A federal judge has dismissed a suit by the West Virginia Automobile & Truck Dealers Association that accuses Ford Motor Co. of violating a state law requiring all customers to be charged the same document fees.
At issue was whether Ford could require dealerships participating in its AXZD-Plans -- a discount program for manufacturer and dealership employees, retirees and surviving relatives -- to refund allegedly excess fees.

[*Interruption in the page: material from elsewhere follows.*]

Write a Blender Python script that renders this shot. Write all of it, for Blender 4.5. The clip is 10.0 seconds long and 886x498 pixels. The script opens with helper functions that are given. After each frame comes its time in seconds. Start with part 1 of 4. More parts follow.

Ford’s program rules cap the fees at $75 or $100, depending on the individual plan -- A, X, Z or D -- even if individual states allow higher fees.
U.S. District Judge Irene Keeley held that because the program was voluntary for dealerships, Ford could legally order them to refund document fees in excess of $75 or $100 per vehicle.
“Neither Ford, the program rules, the sales and service agreements, the automobile market nor any other external forces require dealership participation,” she said.
‘Free to opt out’
The ruling stems from the actions of Corwin Ford Sales Inc. in Mannington and Bert Wolfe Ford in Charleston, which, despite Ford’s program rules, charged AXZD customers $175 in document fees, the maximum permitted by West Virginia law and the same amount non-AXZD customers paid.
Ford told Corwin and Wolfe to refund the excess to customers, but the dealerships objected and went to the Ford Dealer Policy Board, which held against them.
The West Virginia Automobile & Truck Dealers Association then sued Ford on the dealerships’ behalf.
The association argued that Ford’s maximums violate the state consumer credit law by requiring dealerships to charge different fees to different customers. It also claimed it would hurt dealerships financially if Ford forced them to lower fees for all customers. It contended that Ford violated the dealer law by requiring Corwin and Wolfe to enter into a “prejudicial” agreement or face potential audits, “termination of their businesses,” customer lawsuits and loss of their licenses.
Ford disputed the allegations and emphasized that the stores could simply charge all customers $75.
The judge, in her decision, acknowledged that following Ford’s suggestion “would result in a significant financial loss to the dealerships.” For example, in 2012, a $75 fee would have cost Corwin $30,000, she said, and refunding everything above $75 to all customers would have cost Wolfe $317,000.
But she added: “The issue is whether the dealerships have a viable alternative, or are they required to engage in the unlawful practice. Because the dealers are free to opt out of the AXZD-Plans and charge all customers a $175 doc fee, or participate in the AXZD-Plans and charge all customers a $75 doc fee, Ford has not forced them to violate the state dealer board’s mandate that all customers be charged the same amount.”
‘Fairly and equitably’
Ruth Lemmon, president of the dealer association, said: “We only want to make sure our members are operating the way the law is intended” and following “the directions we get” from the state.
She said the association will work with the West Virginia Division of Motor Vehicles to seek clarification after the decision and hopes to “remedy the issue without further litigation.”
Lemmon noted that the $175 maximum document fee was set after a DMV study of dealerships’ costs to prepare paperwork. Dealerships are free to charge less as long as their fee is the same for all customers, she added.
“We want everyone to be treated fairly and equitably,” she said.
Ford spokeswoman Elizabeth Weigandt said she could not comment because of the litigation.